§ **What is needed**: Leaving out the pictures, transcribe all of the records faithfully.

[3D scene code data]
——————————
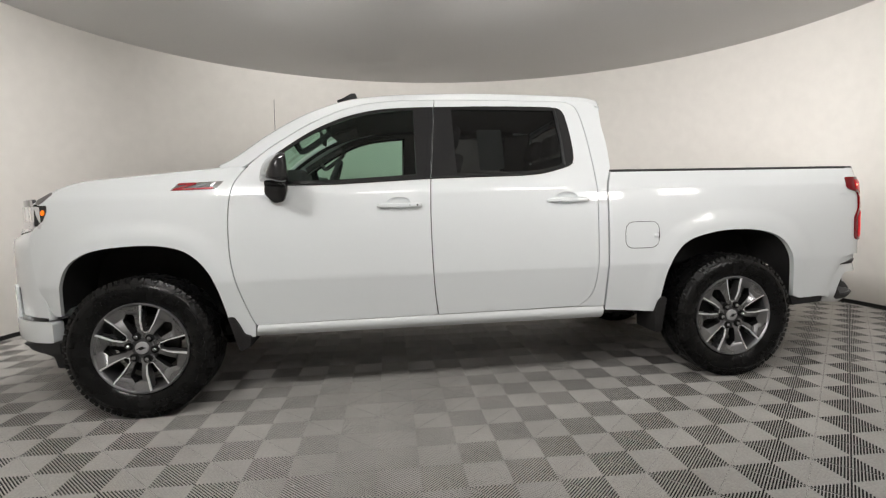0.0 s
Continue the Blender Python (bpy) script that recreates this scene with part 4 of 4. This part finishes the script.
flap_line = rounded([(1.103, 0.900), (1.335, 0.900), (1.338, 1.072), (1.106, 1.072)], 0.062, 6)
flap = part("filler_flap", skin(rounded([(1.106, 0.903), (1.332, 0.903), (1.335, 1.069), (1.109, 1.069)], 0.060, 6), on_side, du=0.05, dv=0.05, out=0.0022, thick=0.004), PAINT, truck, "white fuel filler flap")
part("flap_gap", tube([on_side(u, z, 0.0005) for u, z in flap_line], 0.0022, 5, closed=True), SEAL, flap)
part("flap_tab", box(1.298, 1.330, -half_width(1.31, 0.98) - 0.012, -half_width(1.31, 0.98) + 0.002, 0.968, 0.990, 0.004), PAINT, flap)
part("finger_notch", box(1.3305, 1.3345, -half_width(1.33, 0.98) - 0.011, -half_width(1.33, 0.98) + 0.001, 0.964, 0.994, 0.001), SEAL, flap, "dark finger notch")


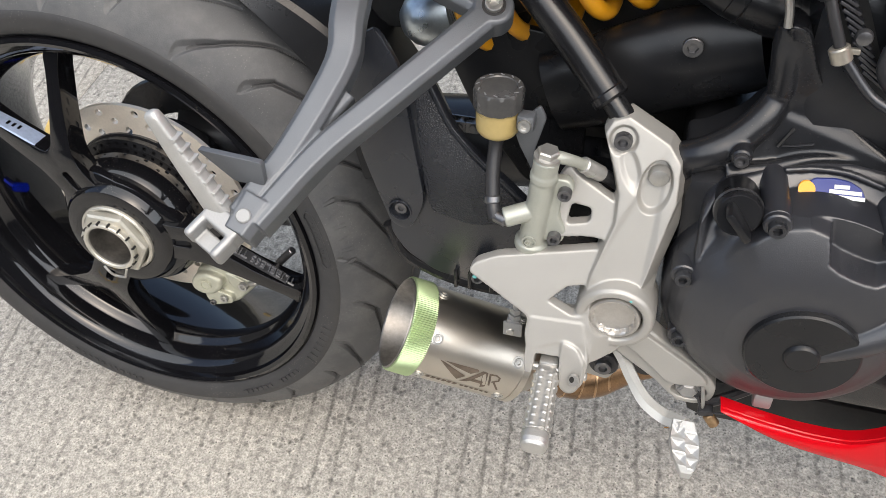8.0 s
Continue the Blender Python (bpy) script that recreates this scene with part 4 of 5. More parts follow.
rider_peg()
def toe_pad():
    """The pedal's pad: a tapered block with two rows of scallops between ridges."""
    p0, p1 = Vector((0.5955, -0.188, 0.0115)), Vector((0.6020, -0.2255, -0.0035))
    d = p1 - p0
    grid = []
    nv, nu = 60, 32
    for i in range(nv + 1):
        v = i / nv
        w = float(np.interp(v, (0, 0.12, 0.38, 0.70, 0.92, 1.0), (0.0088, 0.0098, 0.0118, 0.0104, 0.0066, 0.0042)))
        row = []
        for k in range(nu + 1):
            u = -1 + 2 * k / nu
            h = 0.0045
            for cu, cv in ((-0.46, 0.24), (0.46, 0.33), (-0.46, 0.50), (0.46, 0.59), (-0.46, 0.76), (0.46, 0.83)):
                q = max(abs(u - cu) * 2.1, abs(v - cv) / 0.115)
                h -= 0.0030 * max(0.0, 1 - q) ** 0.7
            h -= 0.0030 * max(0.0, (v - 0.90) / 0.10) + 0.0022 * max(0.0, abs(u) - 0.93) / 0.07
            row.append(p0 + d * v + Vector((w * u, -0.27 * h, h)))
        row += [p0 + d * v + Vector((w * 1.02, 0, -0.0005)), p0 + d * v + Vector((w * 0.80, 0, -0.0055)), p0 + d * v + Vector((-w * 0.80, 0, -0.0055)), p0 + d * v + Vector((-w * 1.02, 0, -0.0005))]
        grid.append(row)
    return skin(grid, True, True)


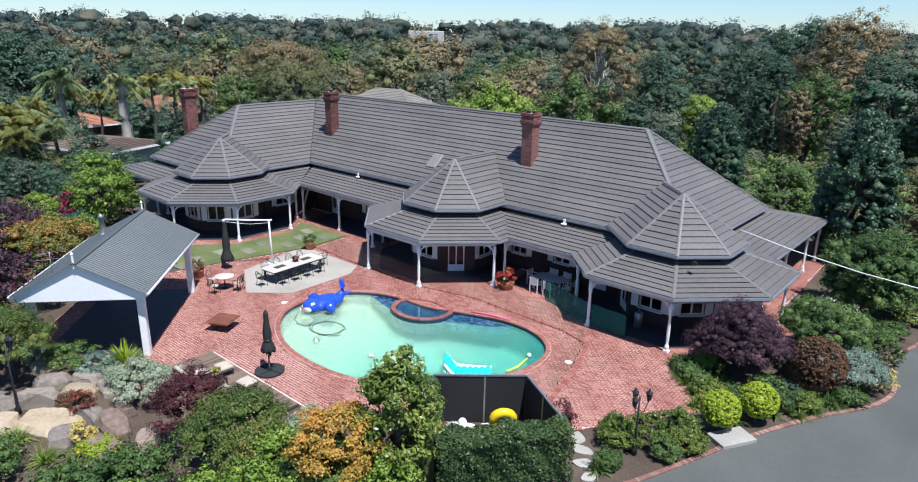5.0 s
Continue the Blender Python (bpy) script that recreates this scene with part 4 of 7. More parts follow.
def crown_points(rng, r, clumps, leaves, clump=0.3, shape="ball", hollow=0.55, lean=0.35, even=False):
    """Points of a crown of radii r round its middle: clumps on an uneven shell, leaves round them."""
    d = rng.normal(0, 1, (clumps, 3))
    d /= np.linalg.norm(d, axis=1)[:, None]
    if shape == "dome":
        d[:, 2] = np.abs(d[:, 2]) * 1.15 - 0.25
    rad = rng.uniform(hollow, 1.0, clumps) ** 0.6
    lump = 1 + 0.16 * np.sin(d[:, 0] * 5 + rng.uniform(0, 6)) * np.cos(d[:, 1] * 4 + rng.uniform(0, 6)) + 0.1 * np.sin(d[:, 2] * 7 + rng.uniform(0, 6))
    c = d * (rad * lump * 0 + 1 if even else rad * lump)[:, None]
    if shape == "cone":
        h = rng.uniform(0, 1, clumps) ** 0.8
        a = rng.uniform(0, 6.283, clumps)
        rr = (1 - h) ** 0.75 * rng.uniform(0.55, 1.05, clumps)
        c = np.stack([rr * np.cos(a), rr * np.sin(a), h * 2 - 1], 1)
        d = np.stack([np.cos(a), np.sin(a), 0.5 + 0 * a], 1)
    if shape == "column":
        h = rng.uniform(0, 1, clumps)
        a = rng.uniform(0, 6.283, clumps)
        rr = np.minimum(1, (1.02 - h) * 2.2) ** 0.6 * np.minimum(1, 0.72 + h * 1.5) * rng.uniform(0.72, 1.05, clumps)
        c = np.stack([rr * np.cos(a), rr * np.sin(a), h * 2 - 1], 1)
        d = np.stack([np.cos(a), np.sin(a), 0.3 + 0 * a], 1)
    which = rng.integers(0, clumps, leaves)
    size = rng.uniform(0.6, 1.3, clumps)[which, None] * clump
    q = rng.normal(0, 1, (leaves, 3))
    q /= np.linalg.norm(q, axis=1)[:, None]
    q[:, 2] = np.where(rng.random(leaves) < 0.6, np.abs(q[:, 2]), q[:, 2])
    p = c[which] * np.array(r) + q * rng.uniform(0.45, 1.12, (leaves, 1)) * size * np.array([1, 1, 0.8])
    out = d[which] * lean + q * (1.25 - lean)
    return p, out, c * np.array(r)


def limbs(rng, base, top, radius, targets, bark_seg=7):
    """A tapered trunk with limbs that reach toward some of the clumps."""
    base, top = Vector(base), Vector(top)
    pts, rad = [], []
    for i in range(6):
        t = i / 5
        w = Vector((rng.normal(0, 0.05), rng.normal(0, 0.05), 0)) * (top - base).length * 0.4 * (t > 0)
        pts.append(base.lerp(top, t) + w)
        rad.append(radius * (1.25 - 0.85 * t))
    meshes = [tube(pts, radius, bark_seg, taper=rad)]
    for tg in targets:
        s = pts[int(rng.integers(2, 6))]
        e = Vector(tg)
        mid = s.lerp(e, 0.5) + Vector((0, 0, (e - s).length * 0.12))
        meshes.append(tube([s, mid, e], radius, 5, taper=[radius * 0.42, radius * 0.27, radius * 0.08]))
    return join(*meshes)


PLANT = [0]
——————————
§ **The output**:
0.0 s
Continue the Blender Python (bpy) script that recreates this scene with part 4 of 4. This part finishes the script.
flap_line = rounded([(1.103, 0.900), (1.335, 0.900), (1.338, 1.072), (1.106, 1.072)], 0.062, 6)
flap = part("filler_flap", skin(rounded([(1.106, 0.903), (1.332, 0.903), (1.335, 1.069), (1.109, 1.069)], 0.060, 6), on_side, du=0.05, dv=0.05, out=0.0022, thick=0.004), PAINT, truck, "white fuel filler flap")
part("flap_gap", tube([on_side(u, z, 0.0005) for u, z in flap_line], 0.0022, 5, closed=True), SEAL, flap)
part("flap_tab", box(1.298, 1.330, -half_width(1.31, 0.98) - 0.012, -half_width(1.31, 0.98) + 0.002, 0.968, 0.990, 0.004), PAINT, flap)
part("finger_notch", box(1.3305, 1.3345, -half_width(1.33, 0.98) - 0.011, -half_width(1.33, 0.98) + 0.001, 0.964, 0.994, 0.001), SEAL, flap, "dark finger notch")


8.0 s
Continue the Blender Python (bpy) script that recreates this scene with part 4 of 5. More parts follow.
rider_peg()
def toe_pad():
    """The pedal's pad: a tapered block with two rows of scallops between ridges."""
    p0, p1 = Vector((0.5955, -0.188, 0.0115)), Vector((0.6020, -0.2255, -0.0035))
    d = p1 - p0
    grid = []
    nv, nu = 60, 32
    for i in range(nv + 1):
        v = i / nv
        w = float(np.interp(v, (0, 0.12, 0.38, 0.70, 0.92, 1.0), (0.0088, 0.0098, 0.0118, 0.0104, 0.0066, 0.0042)))
        row = []
        for k in range(nu + 1):
            u = -1 + 2 * k / nu
            h = 0.0045
            for cu, cv in ((-0.46, 0.24), (0.46, 0.33), (-0.46, 0.50), (0.46, 0.59), (-0.46, 0.76), (0.46, 0.83)):
                q = max(abs(u - cu) * 2.1, abs(v - cv) / 0.115)
                h -= 0.0030 * max(0.0, 1 - q) ** 0.7
            h -= 0.0030 * max(0.0, (v - 0.90) / 0.10) + 0.0022 * max(0.0, abs(u) - 0.93) / 0.07
            row.append(p0 + d * v + Vector((w * u, -0.27 * h, h)))
        row += [p0 + d * v + Vector((w * 1.02, 0, -0.0005)), p0 + d * v + Vector((w * 0.80, 0, -0.0055)), p0 + d * v + Vector((-w * 0.80, 0, -0.0055)), p0 + d * v + Vector((-w * 1.02, 0, -0.0005))]
        grid.append(row)
    return skin(grid, True, True)


5.0 s
Continue the Blender Python (bpy) script that recreates this scene with part 4 of 7. More parts follow.
def crown_points(rng, r, clumps, leaves, clump=0.3, shape="ball", hollow=0.55, lean=0.35, even=False):
    """Points of a crown of radii r round its middle: clumps on an uneven shell, leaves round them."""
    d = rng.normal(0, 1, (clumps, 3))
    d /= np.linalg.norm(d, axis=1)[:, None]
    if shape == "dome":
        d[:, 2] = np.abs(d[:, 2]) * 1.15 - 0.25
    rad = rng.uniform(hollow, 1.0, clumps) ** 0.6
    lump = 1 + 0.16 * np.sin(d[:, 0] * 5 + rng.uniform(0, 6)) * np.cos(d[:, 1] * 4 + rng.uniform(0, 6)) + 0.1 * np.sin(d[:, 2] * 7 + rng.uniform(0, 6))
    c = d * (rad * lump * 0 + 1 if even else rad * lump)[:, None]
    if shape == "cone":
        h = rng.uniform(0, 1, clumps) ** 0.8
        a = rng.uniform(0, 6.283, clumps)
        rr = (1 - h) ** 0.75 * rng.uniform(0.55, 1.05, clumps)
        c = np.stack([rr * np.cos(a), rr * np.sin(a), h * 2 - 1], 1)
        d = np.stack([np.cos(a), np.sin(a), 0.5 + 0 * a], 1)
    if shape == "column":
        h = rng.uniform(0, 1, clumps)
        a = rng.uniform(0, 6.283, clumps)
        rr = np.minimum(1, (1.02 - h) * 2.2) ** 0.6 * np.minimum(1, 0.72 + h * 1.5) * rng.uniform(0.72, 1.05, clumps)
        c = np.stack([rr * np.cos(a), rr * np.sin(a), h * 2 - 1], 1)
        d = np.stack([np.cos(a), np.sin(a), 0.3 + 0 * a], 1)
    which = rng.integers(0, clumps, leaves)
    size = rng.uniform(0.6, 1.3, clumps)[which, None] * clump
    q = rng.normal(0, 1, (leaves, 3))
    q /= np.linalg.norm(q, axis=1)[:, None]
    q[:, 2] = np.where(rng.random(leaves) < 0.6, np.abs(q[:, 2]), q[:, 2])
    p = c[which] * np.array(r) + q * rng.uniform(0.45, 1.12, (leaves, 1)) * size * np.array([1, 1, 0.8])
    out = d[which] * lean + q * (1.25 - lean)
    return p, out, c * np.array(r)


def limbs(rng, base, top, radius, targets, bark_seg=7):
    """A tapered trunk with limbs that reach toward some of the clumps."""
    base, top = Vector(base), Vector(top)
    pts, rad = [], []
    for i in range(6):
        t = i / 5
        w = Vector((rng.normal(0, 0.05), rng.normal(0, 0.05), 0)) * (top - base).length * 0.4 * (t > 0)
        pts.append(base.lerp(top, t) + w)
        rad.append(radius * (1.25 - 0.85 * t))
    meshes = [tube(pts, radius, bark_seg, taper=rad)]
    for tg in targets:
        s = pts[int(rng.integers(2, 6))]
        e = Vector(tg)
        mid = s.lerp(e, 0.5) + Vector((0, 0, (e - s).length * 0.12))
        meshes.append(tube([s, mid, e], radius, 5, taper=[radius * 0.42, radius * 0.27, radius * 0.08]))
    return join(*meshes)


PLANT = [0]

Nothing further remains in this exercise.